[start]

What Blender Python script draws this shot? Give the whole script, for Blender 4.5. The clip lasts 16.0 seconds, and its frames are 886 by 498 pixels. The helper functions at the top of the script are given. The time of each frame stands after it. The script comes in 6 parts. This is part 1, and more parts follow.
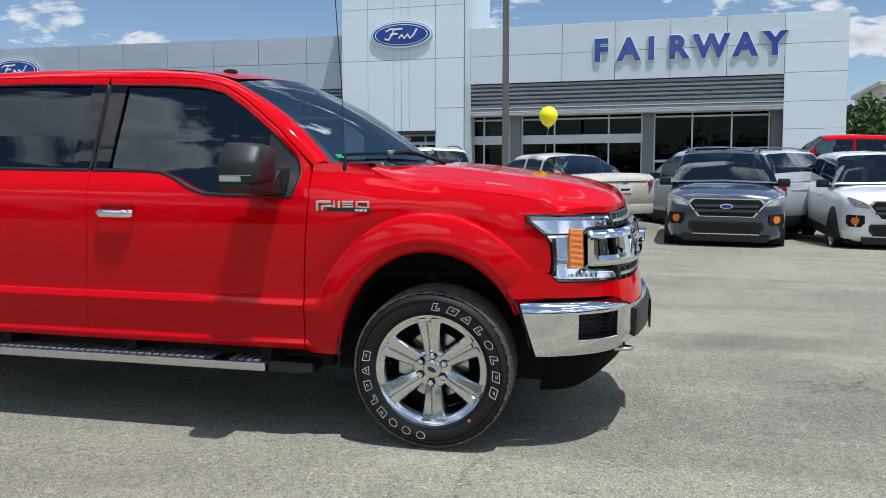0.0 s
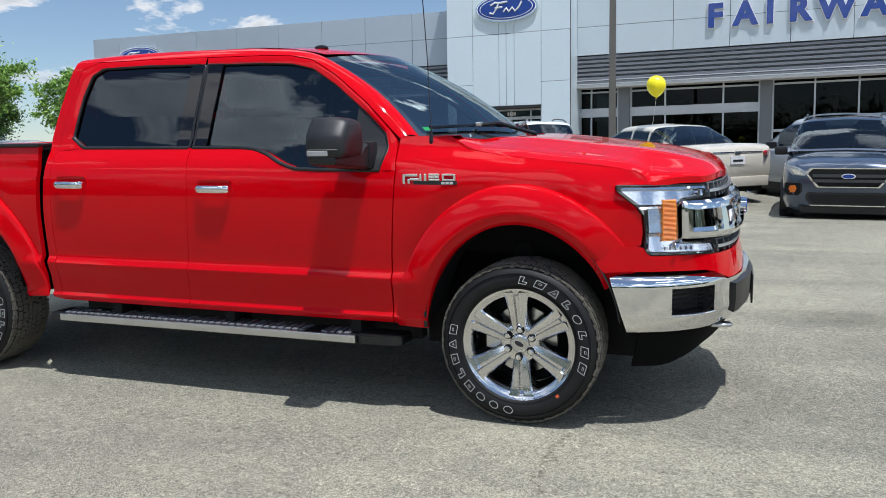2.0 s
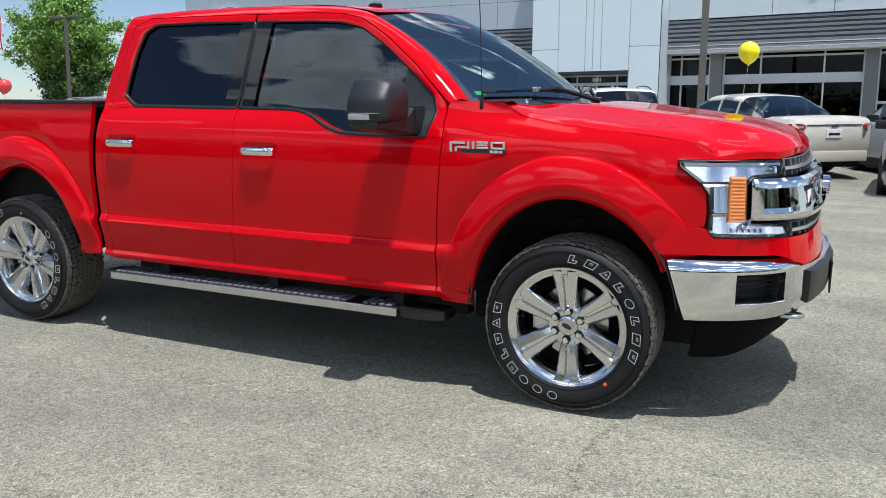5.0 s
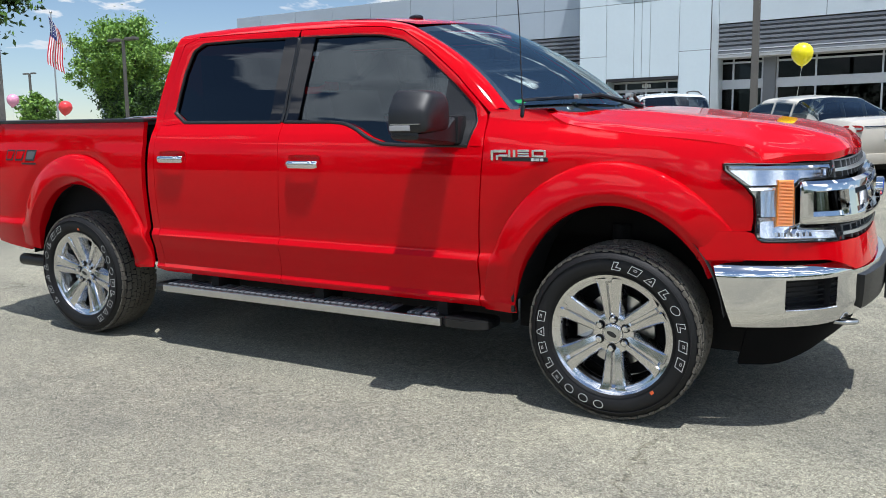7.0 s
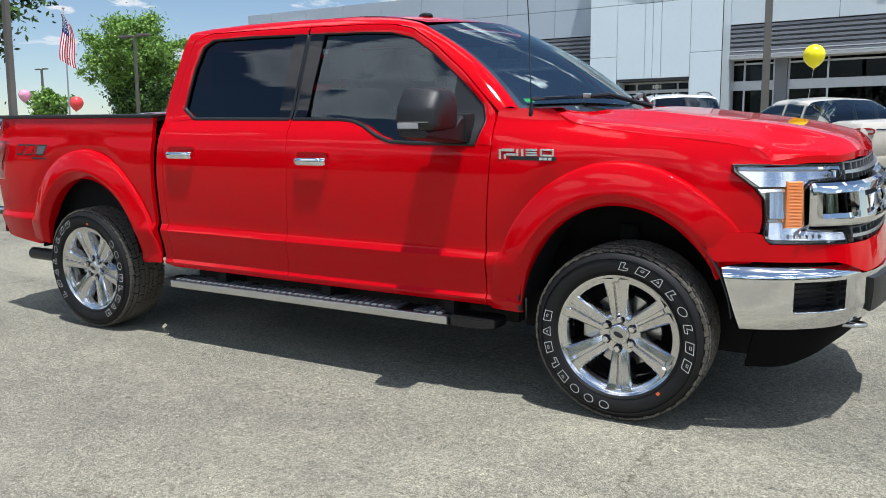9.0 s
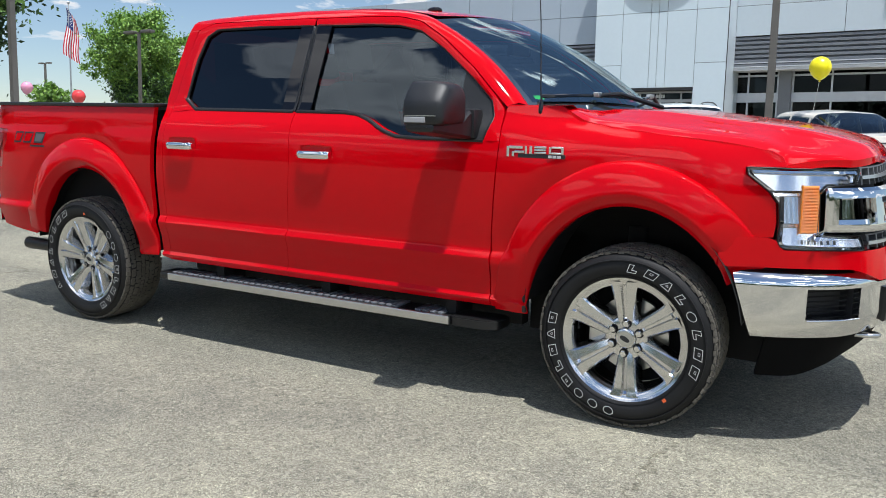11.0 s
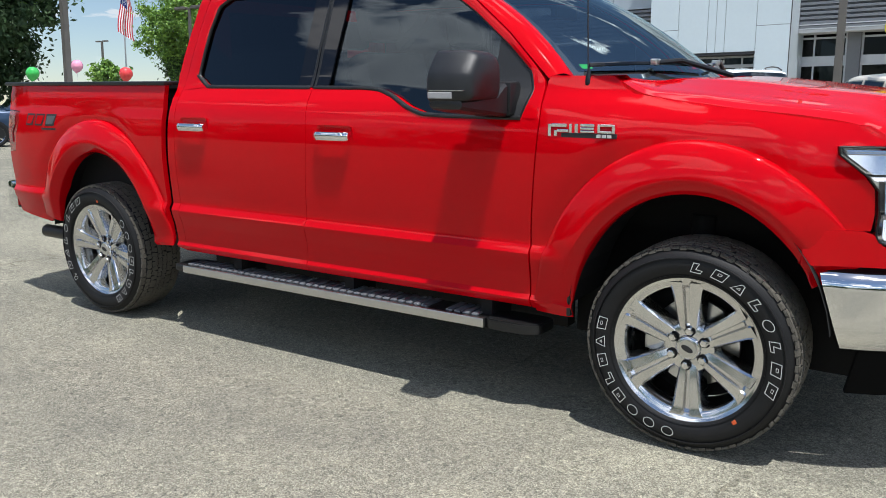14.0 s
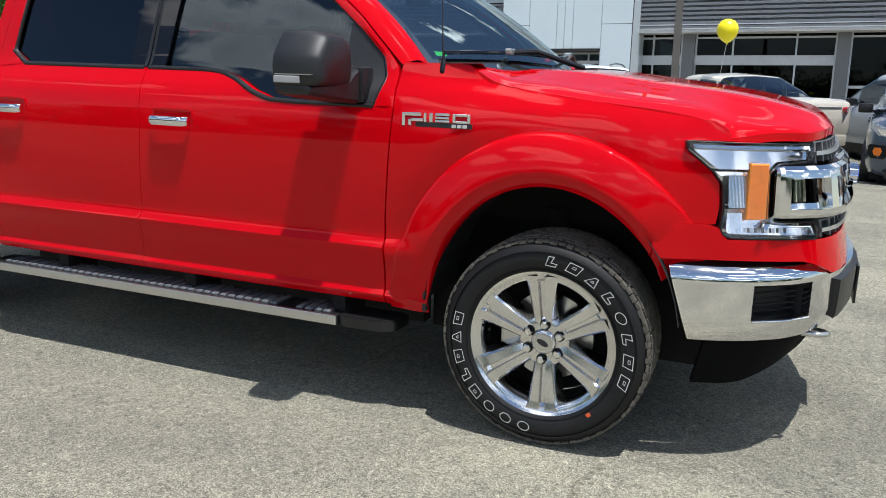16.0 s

[end]

**STATED EXERCISE**
Repeat the data exactly, excluding the pictures.

**ANSWER TO THE PROBLEM**
What Blender Python script draws this shot? Give the whole script, for Blender 4.5. The clip lasts 16.0 seconds, and its frames are 886 by 498 pixels. The helper functions at the top of the script are given. The time of each frame stands after it. The script comes in 6 parts. This is part 1, and more parts follow.
0.0 s
2.0 s
5.0 s
7.0 s
9.0 s
11.0 s
14.0 s
16.0 s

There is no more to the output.